I don't like the fact that we're solving problems with such switches.
Fundamentally, more clustering should never hurt from the perspective of the memory system, as long as we really properly cluster by locality. The way it could hurt is by increasing register pressure (and reducing occupancy). So the correct long-term solution is to make the scheduler better at avoiding the register pressure.
I think we can live with this ugliness for now, but I implore you to look at better solutions.
One must-fix inline.
llvm/lib/Target/AMDGPU/SIInstrInfo.cpp | ||
---|---|---|
103 | The name of the cl::opt variable must match the name of the command-line option. |
Hi @nhaehnle
I agree with you on your comments (and also with what @rampitec had made eariler).
We landed-up with this heuristic based on various fact to satisfy all the work-load that we investigated.
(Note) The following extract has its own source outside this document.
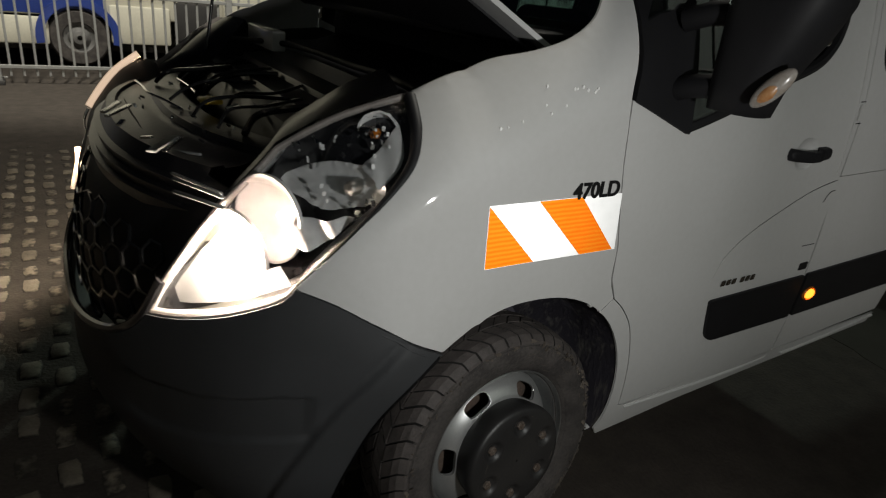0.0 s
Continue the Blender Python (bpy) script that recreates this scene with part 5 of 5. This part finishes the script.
for y, z in ((0.70, 1.86), (0.70, 1.90), (-0.52, 1.80), (0.30, 1.62), (-0.1, 1.60), (0.9, 1.58)):
    part("plug", new_box(9.475, 9.50, CY + y - 0.025, CY + y + 0.025, z - 0.02, z + 0.02, 0.008), INK, tk)
part("cable", tube(spline([(9.46, CY + 1.0, 1.74), (9.45, CY + 0.7, 1.66), (9.45, CY + 0.2, 1.56), (9.45, CY - 0.5, 1.58), (9.46, CY - 0.9, 1.70)]), 0.010, 6), TRUCKGREY, tk)
part("chassis", new_box(6.9 + 1.9, 12.5, CY - 0.45, CY + 0.45, 0.55, 0.95, 0.02), CHASSIS, tk)
for x in (9.3, 11.6):
    for s in (-1, 1):
        bm = lathe([(0.1, -0.13), (0.3, -0.15), (0.5, -0.13), (0.5, 0.13), (0.3, 0.15), (0.1, 0.13)], 32)
        o = part("wheel", bm, RUBBER, tk)
        o.matrix_local = Matrix.Translation((x, CY + s * 0.95, 0.5))
for y in (0.35, -0.35, 0.9):
    part("tail_light", new_box(8.72, 8.76, CY + y - 0.03, CY + y + 0.03, 0.70, 0.74, 0.005), LITRED, tk)

tkr = thing("tank_lorry", "pale tank lorry parked behind the fence", "lorry")
bm = lathe([(0.02, 0), (0.75, 0.05), (0.82, 0.2), (0.82, 6.0), (0.75, 6.2)], 40)
o = part("tank", bm, TRUCKGREY, tkr)
o.matrix_local = Matrix.Translation((16, 4.1, 2.05)) @ pose(0, 0, 0, 0, 0, -90)
part("top_box", new_box(16, 22, 3.4, 4.9, 2.55, 2.9, 0.05), CREAM, tkr)
part("frame", new_box(15.8, 22, 3.4, 4.9, 1.45, 1.75, 0.05), CREAM, tkr)
part("chassis", new_box(15.8, 22, 3.6, 4.7, -0.02, 1.45, 0.05), CHASSIS, tkr)

orr = thing("orange_lorry", "orange lorry with a beacon on its cab", "lorry")
part("cab", new_box(20, 22, 5.9, 8.3, 1.9, 3.3, 0.15, 3), ORANGE, orr)
part("chassis", new_box(19.5, 26, 6.2, 8.0, -0.02, 1.9, 0.08), CREAM, orr)
for y in (6.6, 7.1, 7.6):
    part("beacon", new_box(20.1, 20.3, y - 0.12, y + 0.12, 3.3, 3.5, 0.05), ORANGE, orr)
part("side_marking", new_box(19.97, 20.0, 6.2, 8.2, 2.62, 2.74, 0.01), WHITE, orr)

ms = thing("gantry_mast", "dark steel mast with a box lamp on its side", "mast")
part("pole", new_box(8.0, 8.17, 1.875, 2.045, -0.03, 11.0, 0.01), DARKMAST, ms)
part("lamp_box", new_box(8.0, 8.15, 1.735, 1.875, 3.12, 3.31, 0.02), TRIM, ms)
part("lamp_box", new_box(8.0, 8.15, 2.045, 2.17, 3.10, 3.29, 0.02), TRIM, ms)

# blue and white lorry past the far fence
bl = thing("blue_lorry", "white and blue lorry parked beyond the fence", "lorry")
part("side_skirt", new_box(-4.6, -0.86, 9.0, 9.08, 0.26, 0.60, 0.03), CREAM, bl)
part("side_skirt", new_box(-0.14, 0.62, 9.0, 9.08, 0.30, 0.80, 0.03), CREAM, bl)
part("body", new_box(-4.8, 2.2, 9.05, 11.4, 0.62, 3.2, 0.05), CREAM, bl)
part("band", new_box(-4.8, -0.2, 9.035, 9.056, 0.64, 1.15, 0.008), BLUE, bl, "blue painted lower body panel")
bm = bmesh.new()
rows = []
for y in (8.96, 9.3):
    for r in (0.40, 0.50):
        rows.append([bm.verts.new((-0.52 + r * math.cos(radians(a)), y, 0.36 + r * math.sin(radians(a)))) for a in range(-10, 191, 10)])
for a, b in ((rows[0], rows[1]), (rows[1], rows[3]), (rows[0], rows[2])):
    for i in range(len(a) - 1):
        bm.faces.new((a[i], a[i + 1], b[i + 1], b[i]))
bmesh.ops.recalc_face_normals(bm, faces=bm.faces)
part("wheel_arch", bm, BLUE, bl)
for x in (-0.52, -3.9):
    o = part("wheel", lathe([(0.19, 0.02), (0.2, -0.02), (0.33, -0.03), (0.36, 0.02), (0.36, 0.24)], 40), RUBBER, bl)
    o.matrix_local = Matrix.Translation((x, 9.02, 0.36))
    r = part("rim", lathe([(0.03, -0.04), (0.08, -0.03), (0.14, 0.04), (0.19, 0.02)], 40), DIMRIM, bl)
    r.matrix_local = Matrix.Translation((x, 9.02, 0.36))
part("underside", new_box(-4.6, 2.0, 9.4, 11.2, 0.15, 0.65, 0.02), CHASSIS, bl)
part("tool_box", new_box(0.7, 1.3, 9.0, 9.5, 0.35, 0.9, 0.05), CHASSIS, bl)
part("side_panel", new_box(1.35, 2.1, 9.0, 9.06, 0.5, 1.5, 0.03), CREAM, bl)

# lamp on the far fence, and an orange block added for an unidentified orange thing past it
fl = thing("fence_lamp", "small white floodlight on a post by the fence", "lamp")
part("post", new_box(4.70, 4.76, 8.2, 8.26, 0, 2.6, 0.01), GALV, fl)
part("lamp_face", new_box(4.66, 4.80, 8.16, 8.19, 2.50, 2.62, 0.01), LITLAMP, fl, "glowing lamp face")
sk = thing("orange_block", "orange block standing in for an unidentified orange thing beyond the fence", "skip")
bm = bmesh.new()
for z, g in ((-0.03, -0.25), (1.95, 0.15)):
    for x in (4.7 - g, 6.2 + g):
        for y in (9.9 - g, 11.2 + g):
            bm.verts.new((x, y, z))
bmesh.ops.convex_hull(bm, input=bm.verts)
part("body", bm, ORANGE, sk, "", False)

# grey box trailer on the camera's side of the lane, seen in the van's windows
tr = thing("box_trailer", "grey box trailer with a rounded rear corner, bright top rail", "trailer")
side = rounded([(-5.5, 1.05, 0.05), (5.28, 1.05, 0.05), (5.20, 2.9, 0.3), (5.02, 3.86, 0.42), (-5.5, 3.86, 0.05)], 0.05, 8)
part("body", sheet(side, lambda u, z, o=0.0: Vector((u, -3.4 - o - 0.5 * max(z - 3.45, 0) ** 2, z)), 2.5, 0.4), TRAILER, tr, "grey trailer body with a rounded rear corner")
top = spline([(-5.5, -3.47, 3.86), (1.0, -3.47, 3.86), (4.3, -3.47, 3.86), (4.72, -3.46, 3.80), (4.95, -3.44, 3.62), (5.08, -3.42, 3.30), (5.16, -3.41, 2.9)], 8)
part("top_rail", tube(top, 0.12, 16), RAILMETAL, tr, "bright rounded top rail")
for w, mt in ((0.0, INK), (0.05, GALV)):
    line = spline([(-5.5, -3.40, 3.31 + w), (1.0, -3.40, 3.31 + w), (4.0, -3.40, 3.27 + w), (4.45 + w, -3.40, 3.20 + w), (4.66 + w, -3.40, 3.02 + w), (4.74 + w, -3.40, 2.75), (4.80 + w, -3.40, 2.1)], 8)
    part("moulding", tube(line, 0.032 if mt is INK else 0.018, 8), mt, tr)
part("lower_line", tube([(-5.5, -3.40, 2.20), (4.8, -3.40, 2.22)], 0.016, 6), GALV, tr)
for x in (-3.2, -0.9, 1.4, 3.7):
    part("panel_joint", tube([(x, -3.395, 1.1), (x, -3.395, 3.55)], 0.006, 6), CHASSIS, tr)
part("underframe", new_box(-5.3, 5.0, -5.5, -3.8, 0.5, 1.05, 0.02), CHASSIS, tr)
for x in (2.9, 4.2):
    o = part("wheel", lathe([(0.1, 0.0), (0.28, -0.02), (0.48, -0.02), (0.5, 0.03), (0.5, 0.3)], 32), RUBBER, tr)
    o.matrix_local = Matrix.Translation((x, -3.5, 0.5)) @ pose(0, 0, 0, 0, 0, 180)


# ---- cobbles ----
def cobble(rng, w, d):
    """One worn setting stone: a rounded, slightly domed block."""
    pts = []
    for a in range(10):
        c, s = math.cos(radians(18 + 36 * a)), math.sin(radians(18 + 36 * a))
        pts.append((math.copysign(min(abs(c) * 1.3, 1) ** 0.85, c) * w / 2 * (0.93 + rng.random() * 0.12), math.copysign(min(abs(s) * 1.3, 1) ** 0.85, s) * d / 2 * (0.93 + rng.random() * 0.12)))
    v = [(x, y, -0.030) for x, y in pts] + [(x * 0.97, y * 0.97, -0.012) for x, y in pts] + [(x * 0.72, y * 0.72, -0.003) for x, y in pts] + [(0, 0, 0.001)]
    f = []
    for k in range(10):
        j = (k + 1) % 10
        f += [(k, j, 10 + j, 10 + k), (10 + k, 10 + j, 20 + j, 20 + k), (20 + k, 20 + j, 30)]
    return v, f


pave = slab("pavement", -8.0, 2.6, -5.0, 8.6, -0.09, -0.011, SOIL, "cobbled yard with dark soil in wide joints", "cobbles")
rng = random.Random(11)
kinds = [cobble(rng, 0.072 + rng.random() * 0.016, 0.128 + rng.random() * 0.03) for _ in range(9)]
meshes = []
for v, f in kinds:
    me = bpy.data.meshes.new("cobble")
    me.from_pydata(v, [], f)
    me.shade_smooth()
    me.materials.append(STONE)
    meshes.append(me)
allv, allf, near = [], [], []
col = 0
x = -7.0
while x < 0.72:
    y = -2.35 + (0.092 if col % 2 else 0)
    while y < 8.4:
        k, px, py, tz, tw = rng.randrange(9), x + rng.uniform(-.009, .009), y + rng.uniform(-.012, .012), rng.uniform(-.007, .0) - 0.016 * smooth01((x - 0.12) / 0.4) - 0.018 * smooth01((y - 4.3) / 0.9), rng.uniform(-.09, .09)
        inside = -1.35 < px < 0.45 and -0.30 < py < 1.0
        if inside and len(near) < 300:
            near.append((k, px, py, tz, tw))
        else:
            c, s, b = math.cos(tw), math.sin(tw), len(allv)
            allv += [(px + c * a - s * d, py + s * a + c * d, e + tz) for a, d, e in kinds[k][0]]
            allf += [tuple(b + i for i in f) for f in kinds[k][1]]
        y += 0.184
    x += 0.111
    col += 1
me = bpy.data.meshes.new("cobbles")
me.from_pydata(allv, [], allf)
me.shade_smooth()
me.materials.append(STONE)
o = new("cobbles", me)
o.parent = pave
tagged(o, "worn brown cobbles", kind="stuff")
for k, px, py, tz, tw in near:
    o = new("cobble", meshes[k])
    o.parent = pave
    o.matrix_local = Matrix.Translation((px, py, tz)) @ Matrix.Rotation(tw, 4, "Z")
But, now, I am realizing that there is serious loop-hole with this patch as @rampitec pointed out eariler.
If you carefully look into the original (old) heuristic, though, it also says, it is based on clustered bytes, but, the counted num bytes is not very accurate because of the way it is implemented. There is also a fixme comment for it. My initial journey of this patch started - (1) to remove that fixme, by adding necessary support, (2) and, then to fix the performance issues which are internally raised.
But, now, I reliaze that working on both (1) and (2) simultaneously led to current issues. So, my goal now is to make sure that the system is stable as eairler after (1). Once that is achieved, then we have 1:1 parity between old heuristic and its new clean-up. Then only, I can think of (2).
I am working on (1) right now, will put it for review once it is ready. From this angle, this patch is no more required.
I appreciate all the comments made here so far.
And, further I reverted my original commmit (cc9d69385659be32178506a38b4f2e112ed01ad4) which had introduced faulty heuristic since I am not finding any quick solution here. Now, none of the issues should be blocked because of this faulty patch. I will now start from scratch again to arrive at the heauristic which hopefully purley based on number of custered-bytes without mixing-up with number of clustered instructions.
Reverted commit is: 4905536086ee47f26cd13d716eff8aa6424dfdd7
Is there a more useful description than "new heuristic"? If we're asking people to choose between two heuristics then the fact that one of them is currently "new" isn't really helpful.